┌──
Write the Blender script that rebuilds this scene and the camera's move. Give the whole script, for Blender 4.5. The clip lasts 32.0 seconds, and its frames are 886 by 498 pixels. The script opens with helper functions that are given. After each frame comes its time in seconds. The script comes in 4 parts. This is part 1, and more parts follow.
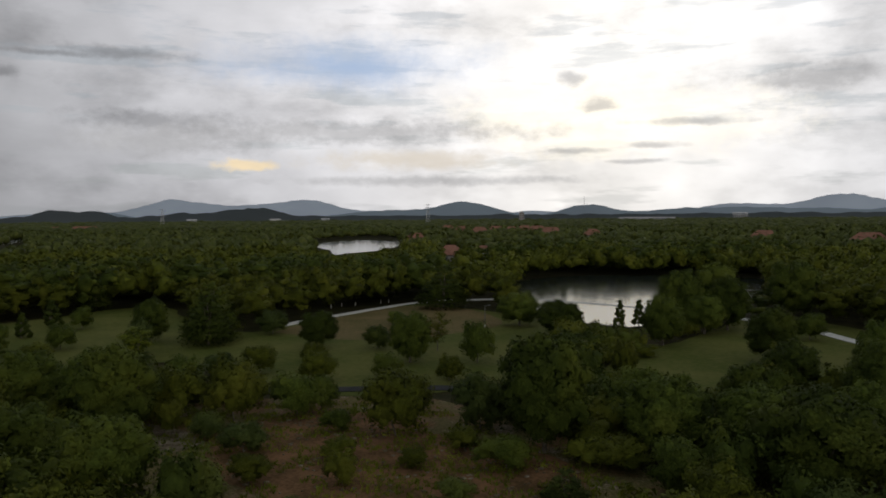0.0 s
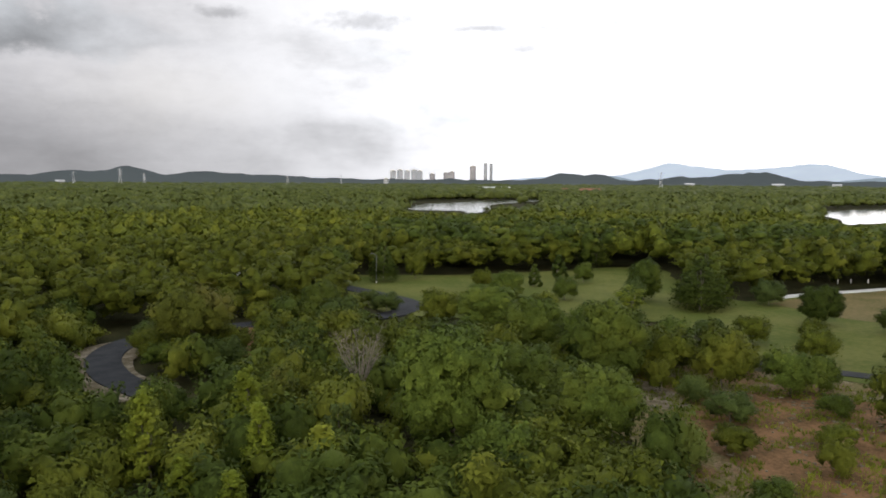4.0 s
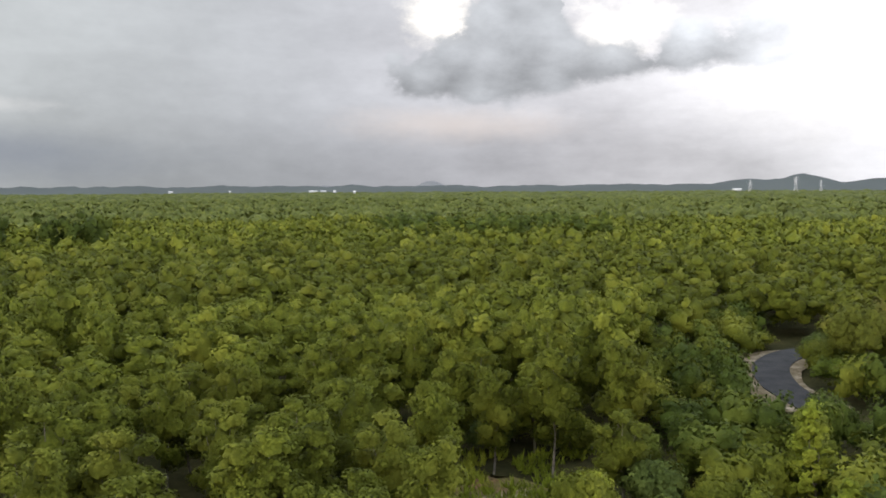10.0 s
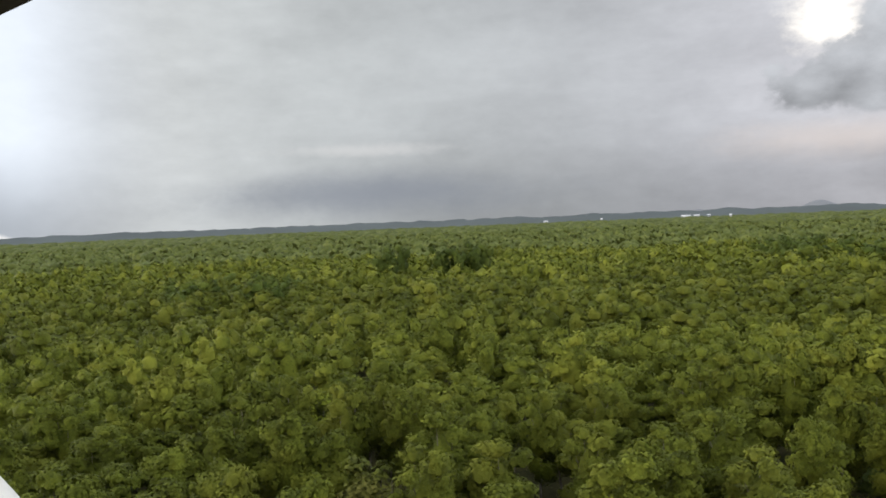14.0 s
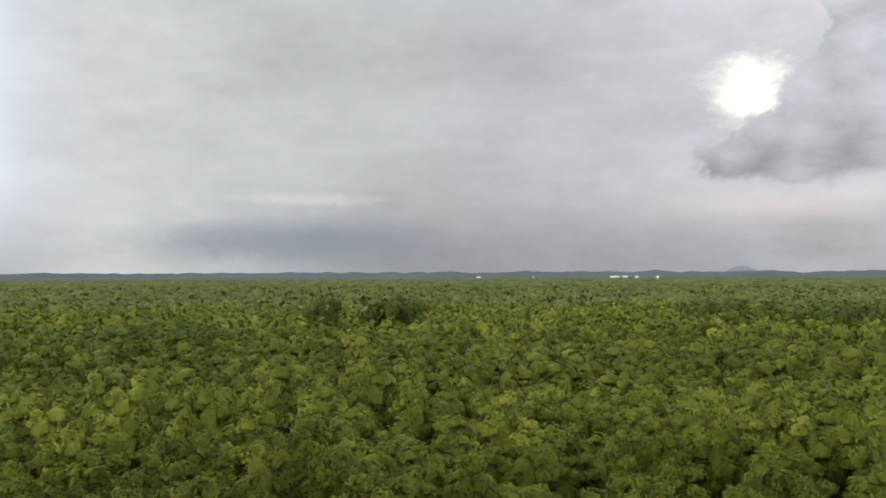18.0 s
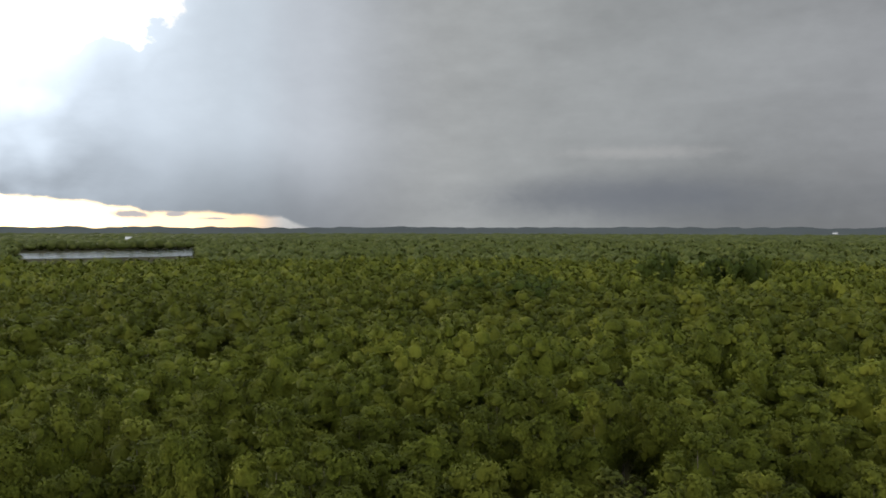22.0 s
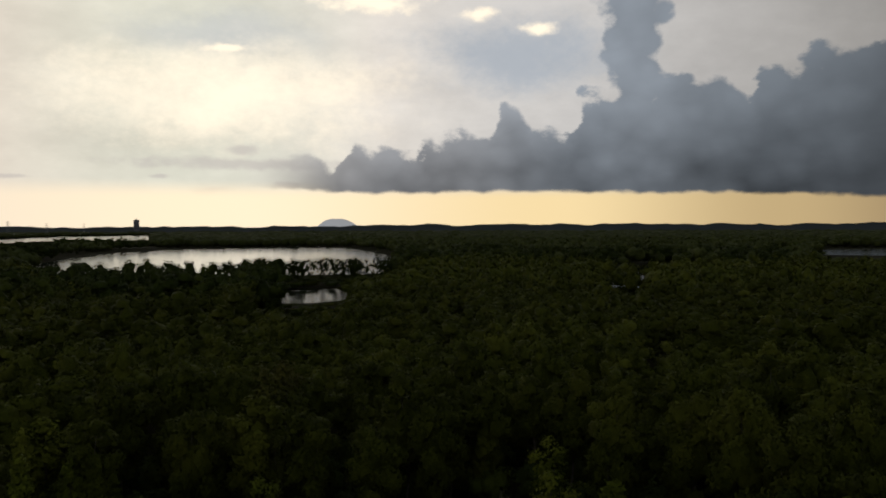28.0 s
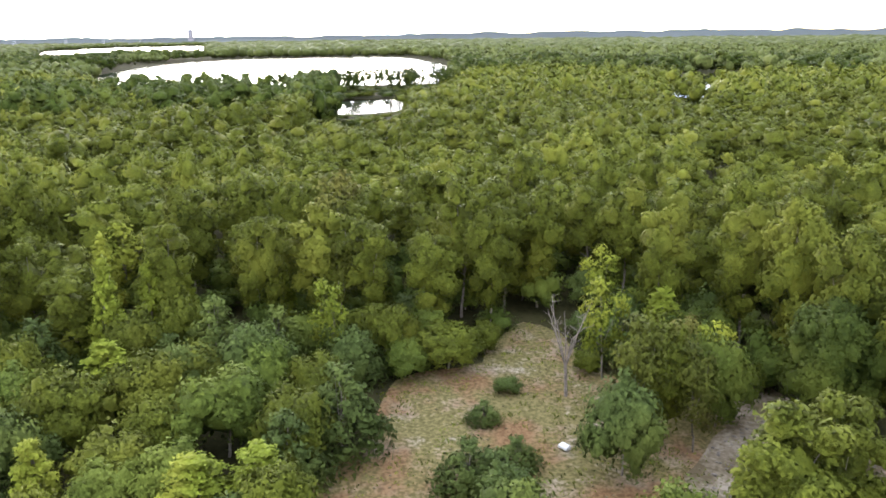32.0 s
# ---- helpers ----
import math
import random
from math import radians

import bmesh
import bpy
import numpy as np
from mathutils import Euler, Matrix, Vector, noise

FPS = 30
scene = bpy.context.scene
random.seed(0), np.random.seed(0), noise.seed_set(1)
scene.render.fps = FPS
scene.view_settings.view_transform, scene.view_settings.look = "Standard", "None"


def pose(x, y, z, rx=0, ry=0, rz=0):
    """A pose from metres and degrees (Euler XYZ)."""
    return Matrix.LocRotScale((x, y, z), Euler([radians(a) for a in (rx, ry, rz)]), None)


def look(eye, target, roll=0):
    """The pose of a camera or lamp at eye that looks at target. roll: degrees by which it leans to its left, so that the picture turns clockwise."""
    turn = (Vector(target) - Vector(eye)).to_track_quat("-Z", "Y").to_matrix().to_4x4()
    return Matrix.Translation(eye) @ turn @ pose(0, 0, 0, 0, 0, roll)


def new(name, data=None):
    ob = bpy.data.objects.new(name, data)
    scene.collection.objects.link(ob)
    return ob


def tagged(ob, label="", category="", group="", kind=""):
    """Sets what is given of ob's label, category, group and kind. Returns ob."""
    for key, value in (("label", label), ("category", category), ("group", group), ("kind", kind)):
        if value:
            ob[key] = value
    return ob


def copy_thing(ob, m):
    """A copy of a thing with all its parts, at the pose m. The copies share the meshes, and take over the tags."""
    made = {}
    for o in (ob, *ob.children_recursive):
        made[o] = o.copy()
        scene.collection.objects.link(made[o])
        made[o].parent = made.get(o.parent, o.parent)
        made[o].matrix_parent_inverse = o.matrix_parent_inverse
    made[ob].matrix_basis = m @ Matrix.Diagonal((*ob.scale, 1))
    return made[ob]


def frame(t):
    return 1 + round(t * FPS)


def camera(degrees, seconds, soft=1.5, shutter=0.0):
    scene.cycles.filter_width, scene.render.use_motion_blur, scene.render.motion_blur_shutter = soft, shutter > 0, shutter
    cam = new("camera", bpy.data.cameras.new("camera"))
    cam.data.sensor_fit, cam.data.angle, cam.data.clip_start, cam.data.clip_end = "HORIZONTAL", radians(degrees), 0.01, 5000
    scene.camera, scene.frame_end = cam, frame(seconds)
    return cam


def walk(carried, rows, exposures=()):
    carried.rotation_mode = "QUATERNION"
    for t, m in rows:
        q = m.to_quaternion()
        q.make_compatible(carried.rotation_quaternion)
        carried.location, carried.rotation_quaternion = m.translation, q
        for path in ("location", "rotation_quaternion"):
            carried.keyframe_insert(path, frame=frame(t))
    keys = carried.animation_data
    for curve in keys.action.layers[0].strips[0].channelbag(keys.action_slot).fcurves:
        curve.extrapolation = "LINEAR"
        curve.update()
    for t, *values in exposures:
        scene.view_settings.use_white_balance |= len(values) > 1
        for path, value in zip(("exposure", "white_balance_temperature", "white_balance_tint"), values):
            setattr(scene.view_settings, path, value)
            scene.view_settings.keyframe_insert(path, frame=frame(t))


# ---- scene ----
└──
> PROBLEM REQUIREMENTS
Omit the pictures and output all of the other material exactly.

> ANSWER FOR THIS EXERCISE
Write the Blender script that rebuilds this scene and the camera's move. Give the whole script, for Blender 4.5. The clip lasts 32.0 seconds, and its frames are 886 by 498 pixels. The script opens with helper functions that are given. After each frame comes its time in seconds. The script comes in 4 parts. This is part 1, and more parts follow.
0.0 s
4.0 s
10.0 s
14.0 s
18.0 s
22.0 s
28.0 s
32.0 s
# ---- helpers ----
import math
import random
from math import radians

import bmesh
import bpy
import numpy as np
from mathutils import Euler, Matrix, Vector, noise

FPS = 30
scene = bpy.context.scene
random.seed(0), np.random.seed(0), noise.seed_set(1)
scene.render.fps = FPS
scene.view_settings.view_transform, scene.view_settings.look = "Standard", "None"


def pose(x, y, z, rx=0, ry=0, rz=0):
    """A pose from metres and degrees (Euler XYZ)."""
    return Matrix.LocRotScale((x, y, z), Euler([radians(a) for a in (rx, ry, rz)]), None)


def look(eye, target, roll=0):
    """The pose of a camera or lamp at eye that looks at target. roll: degrees by which it leans to its left, so that the picture turns clockwise."""
    turn = (Vector(target) - Vector(eye)).to_track_quat("-Z", "Y").to_matrix().to_4x4()
    return Matrix.Translation(eye) @ turn @ pose(0, 0, 0, 0, 0, roll)


def new(name, data=None):
    ob = bpy.data.objects.new(name, data)
    scene.collection.objects.link(ob)
    return ob


def tagged(ob, label="", category="", group="", kind=""):
    """Sets what is given of ob's label, category, group and kind. Returns ob."""
    for key, value in (("label", label), ("category", category), ("group", group), ("kind", kind)):
        if value:
            ob[key] = value
    return ob


def copy_thing(ob, m):
    """A copy of a thing with all its parts, at the pose m. The copies share the meshes, and take over the tags."""
    made = {}
    for o in (ob, *ob.children_recursive):
        made[o] = o.copy()
        scene.collection.objects.link(made[o])
        made[o].parent = made.get(o.parent, o.parent)
        made[o].matrix_parent_inverse = o.matrix_parent_inverse
    made[ob].matrix_basis = m @ Matrix.Diagonal((*ob.scale, 1))
    return made[ob]


def frame(t):
    return 1 + round(t * FPS)


def camera(degrees, seconds, soft=1.5, shutter=0.0):
    scene.cycles.filter_width, scene.render.use_motion_blur, scene.render.motion_blur_shutter = soft, shutter > 0, shutter
    cam = new("camera", bpy.data.cameras.new("camera"))
    cam.data.sensor_fit, cam.data.angle, cam.data.clip_start, cam.data.clip_end = "HORIZONTAL", radians(degrees), 0.01, 5000
    scene.camera, scene.frame_end = cam, frame(seconds)
    return cam


def walk(carried, rows, exposures=()):
    carried.rotation_mode = "QUATERNION"
    for t, m in rows:
        q = m.to_quaternion()
        q.make_compatible(carried.rotation_quaternion)
        carried.location, carried.rotation_quaternion = m.translation, q
        for path in ("location", "rotation_quaternion"):
            carried.keyframe_insert(path, frame=frame(t))
    keys = carried.animation_data
    for curve in keys.action.layers[0].strips[0].channelbag(keys.action_slot).fcurves:
        curve.extrapolation = "LINEAR"
        curve.update()
    for t, *values in exposures:
        scene.view_settings.use_white_balance |= len(values) > 1
        for path, value in zip(("exposure", "white_balance_temperature", "white_balance_tint"), values):
            setattr(scene.view_settings, path, value)
            scene.view_settings.keyframe_insert(path, frame=frame(t))


# ---- scene ----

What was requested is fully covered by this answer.